[Records excerpted from a collection]
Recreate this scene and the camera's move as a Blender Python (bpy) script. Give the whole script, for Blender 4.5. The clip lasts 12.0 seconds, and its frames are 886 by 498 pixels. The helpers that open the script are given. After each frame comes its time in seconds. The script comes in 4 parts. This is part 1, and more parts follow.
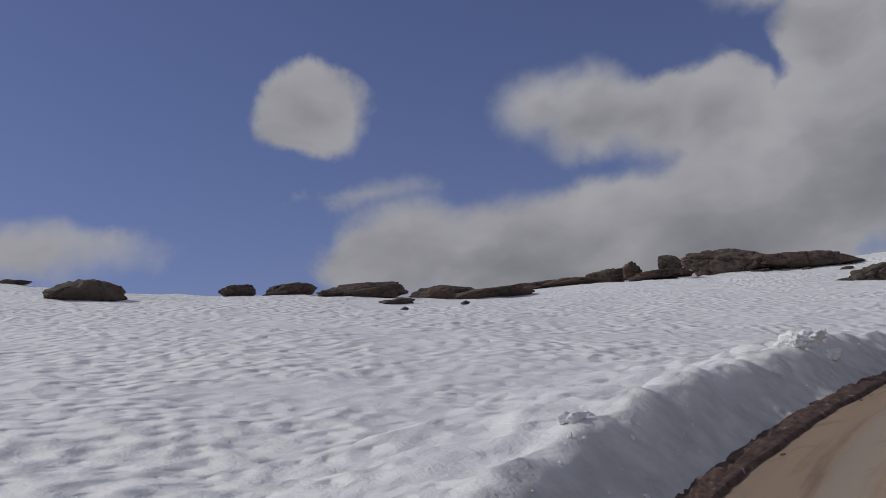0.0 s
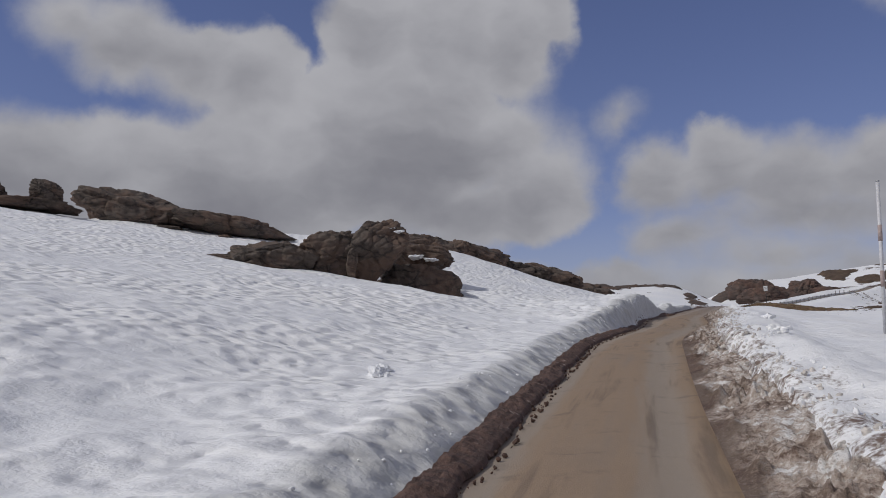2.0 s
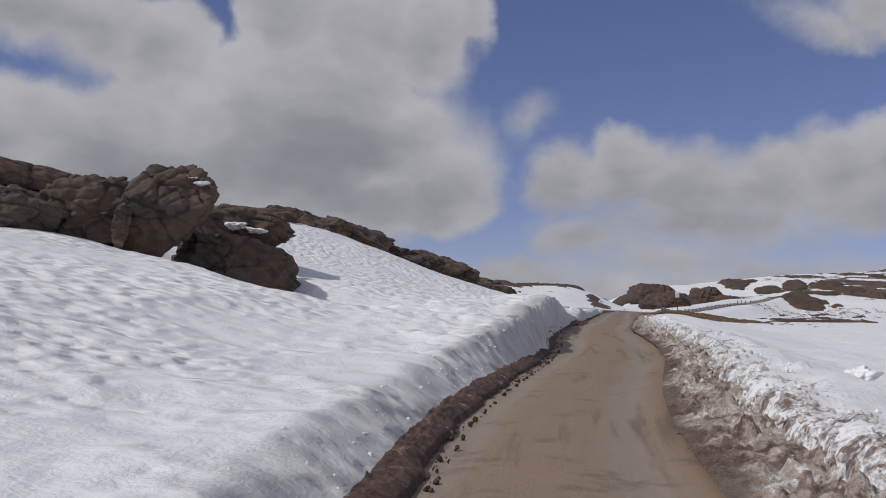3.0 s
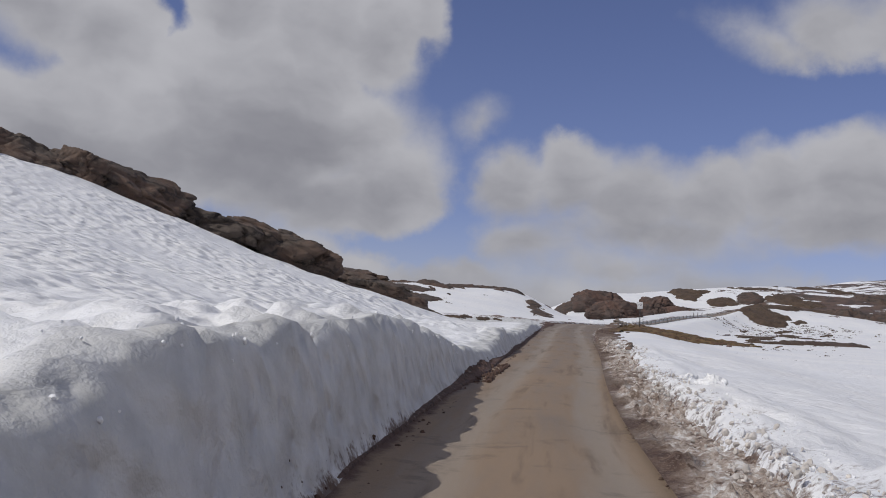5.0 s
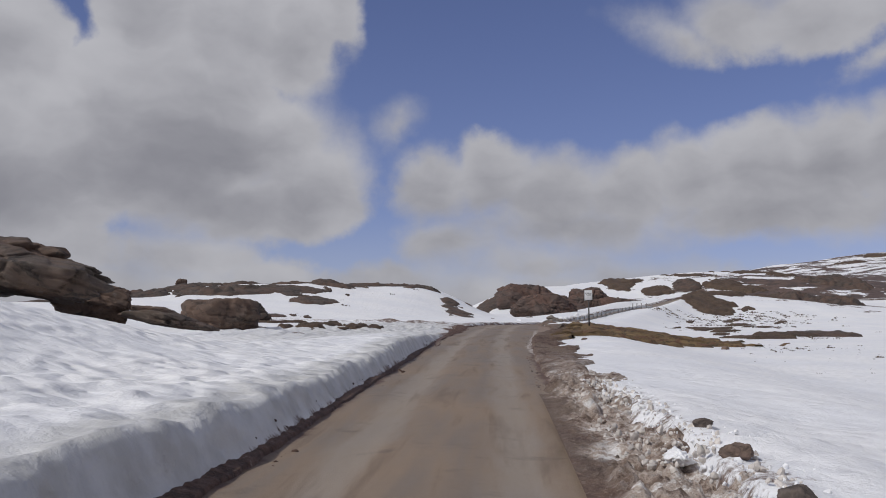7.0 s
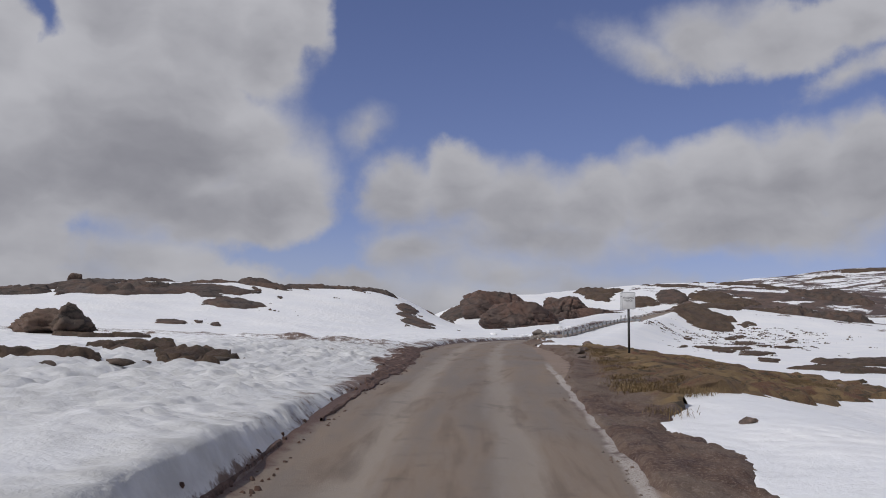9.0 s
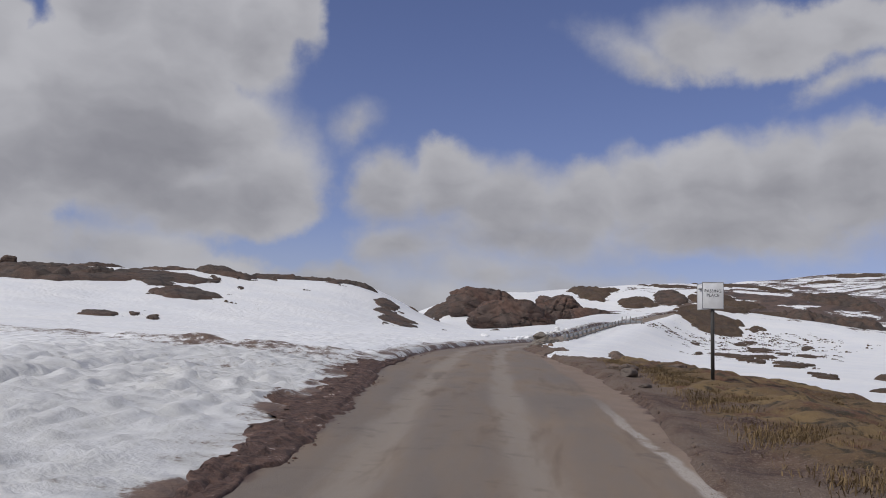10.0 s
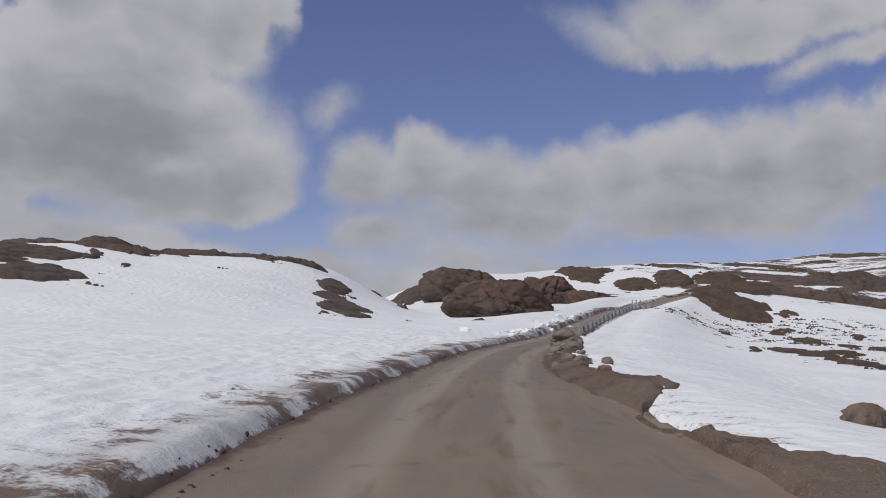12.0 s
* * *
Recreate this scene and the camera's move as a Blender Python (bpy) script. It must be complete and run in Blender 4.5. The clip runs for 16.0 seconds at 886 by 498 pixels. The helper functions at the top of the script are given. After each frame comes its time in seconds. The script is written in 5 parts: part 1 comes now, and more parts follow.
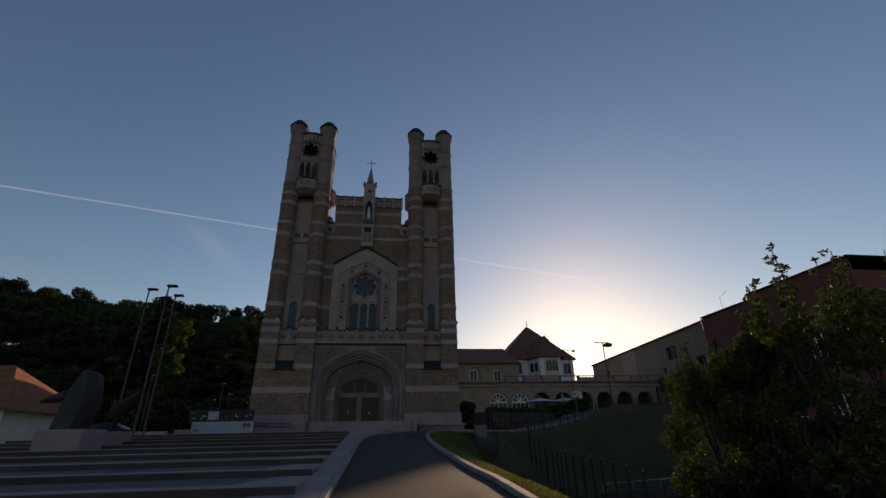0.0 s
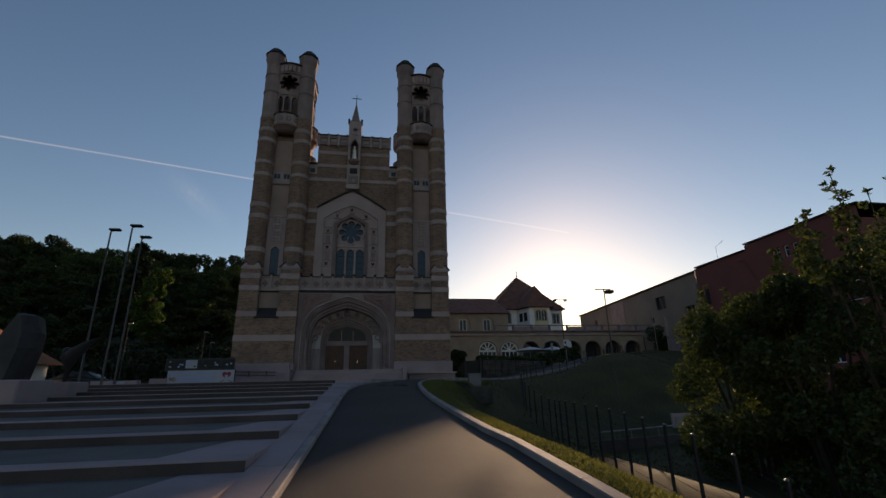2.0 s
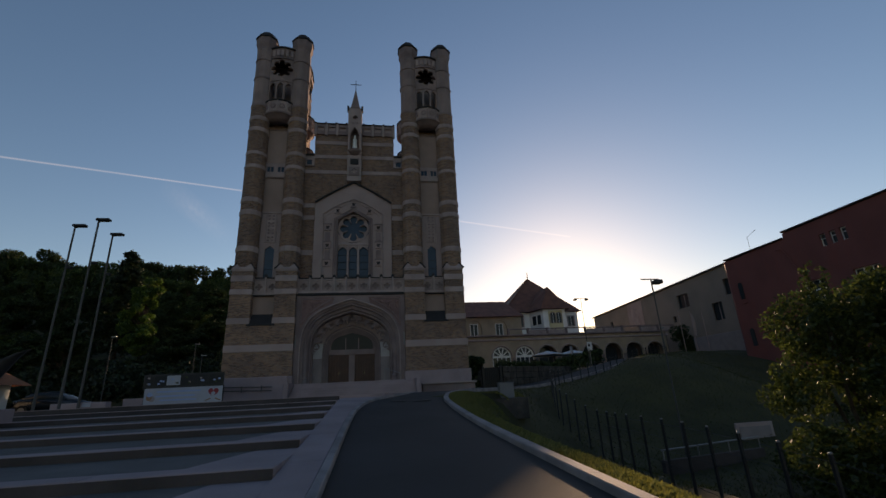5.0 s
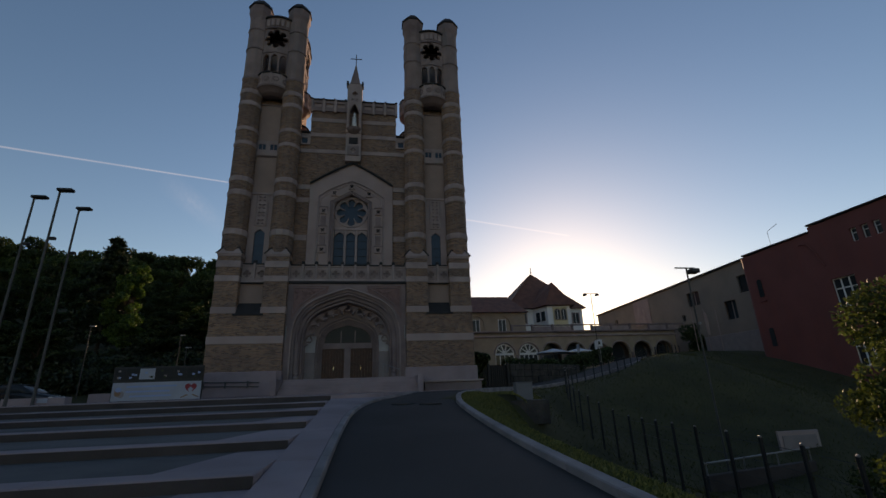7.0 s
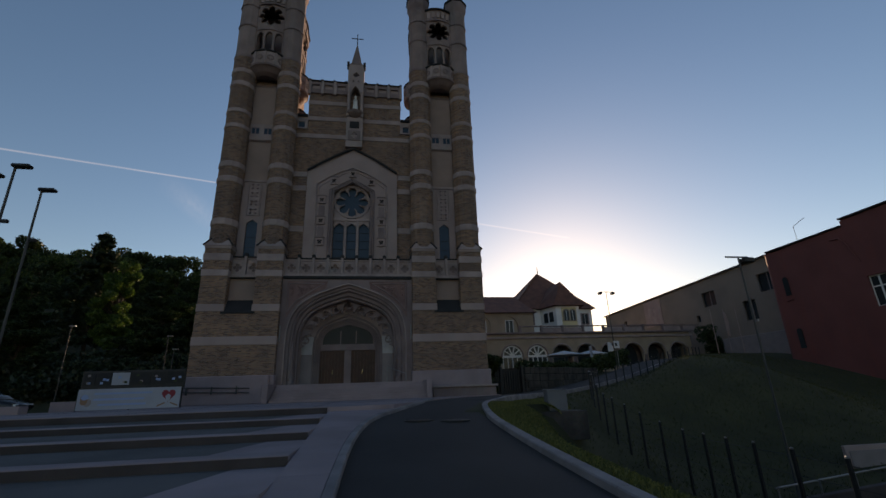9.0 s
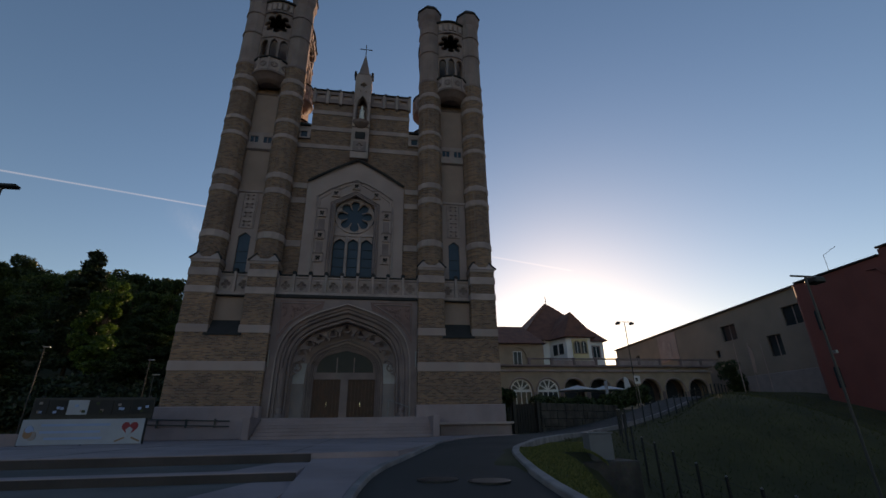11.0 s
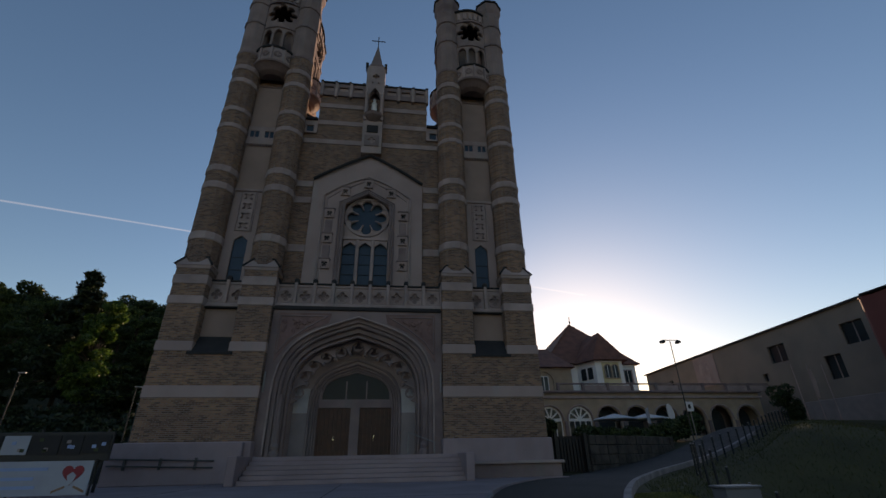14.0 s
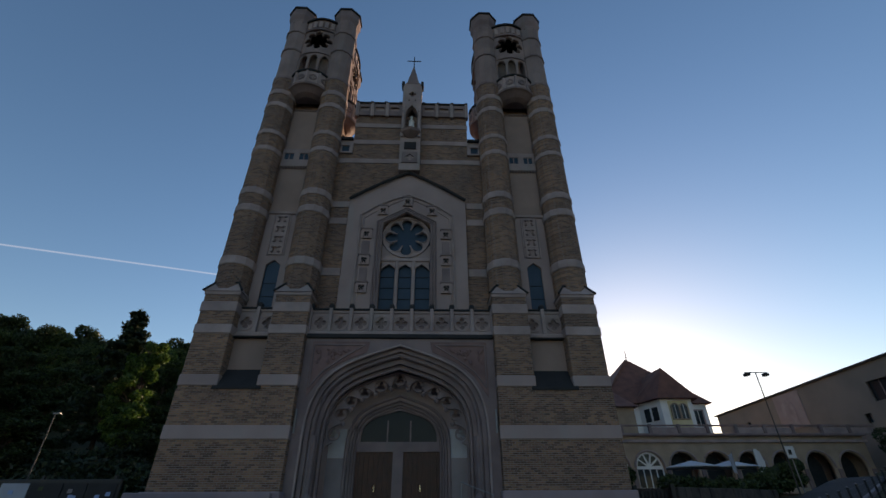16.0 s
==
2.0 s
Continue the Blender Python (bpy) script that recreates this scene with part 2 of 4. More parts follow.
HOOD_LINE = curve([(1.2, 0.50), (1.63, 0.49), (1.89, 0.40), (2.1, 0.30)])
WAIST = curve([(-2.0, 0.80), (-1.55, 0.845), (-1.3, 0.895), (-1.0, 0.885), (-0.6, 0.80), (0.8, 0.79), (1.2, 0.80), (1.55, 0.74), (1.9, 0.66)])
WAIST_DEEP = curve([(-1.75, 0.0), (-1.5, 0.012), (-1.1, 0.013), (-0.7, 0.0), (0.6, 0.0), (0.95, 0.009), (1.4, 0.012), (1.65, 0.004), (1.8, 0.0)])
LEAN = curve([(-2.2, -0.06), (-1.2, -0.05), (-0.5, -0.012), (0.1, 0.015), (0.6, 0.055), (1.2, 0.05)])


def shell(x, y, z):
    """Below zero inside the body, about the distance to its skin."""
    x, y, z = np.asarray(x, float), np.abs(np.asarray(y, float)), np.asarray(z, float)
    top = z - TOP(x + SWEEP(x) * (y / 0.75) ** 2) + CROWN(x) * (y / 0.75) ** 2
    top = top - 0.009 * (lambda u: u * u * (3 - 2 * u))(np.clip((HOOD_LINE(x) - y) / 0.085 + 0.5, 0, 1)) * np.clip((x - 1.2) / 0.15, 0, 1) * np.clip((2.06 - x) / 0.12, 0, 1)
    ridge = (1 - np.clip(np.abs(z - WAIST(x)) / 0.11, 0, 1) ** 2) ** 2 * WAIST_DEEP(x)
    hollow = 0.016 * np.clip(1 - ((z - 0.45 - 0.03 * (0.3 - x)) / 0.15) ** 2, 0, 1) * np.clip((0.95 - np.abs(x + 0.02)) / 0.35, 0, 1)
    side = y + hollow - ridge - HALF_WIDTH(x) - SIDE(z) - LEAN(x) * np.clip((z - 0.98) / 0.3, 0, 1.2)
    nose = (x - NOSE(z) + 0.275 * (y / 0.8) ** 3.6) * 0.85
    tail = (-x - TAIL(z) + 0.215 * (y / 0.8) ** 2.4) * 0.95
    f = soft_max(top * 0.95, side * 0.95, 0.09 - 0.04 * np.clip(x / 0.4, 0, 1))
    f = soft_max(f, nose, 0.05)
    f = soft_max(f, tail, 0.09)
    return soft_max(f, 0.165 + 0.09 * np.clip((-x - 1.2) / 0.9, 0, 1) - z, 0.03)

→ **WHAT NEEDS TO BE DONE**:
Select, from the listing, all lines that include the word "each".

→ **WRITTEN SOLUTION**:
Recreate this scene and the camera's move as a Blender Python (bpy) script. Give the whole script, for Blender 4.5. The clip lasts 12.0 seconds, and its frames are 886 by 498 pixels. The helpers that open the script are given. After each frame comes its time in seconds. The script comes in 4 parts. This is part 1, and more parts follow.
Recreate this scene and the camera's move as a Blender Python (bpy) script. It must be complete and run in Blender 4.5. The clip runs for 16.0 seconds at 886 by 498 pixels. The helper functions at the top of the script are given. After each frame comes its time in seconds. The script is written in 5 parts: part 1 comes now, and more parts follow.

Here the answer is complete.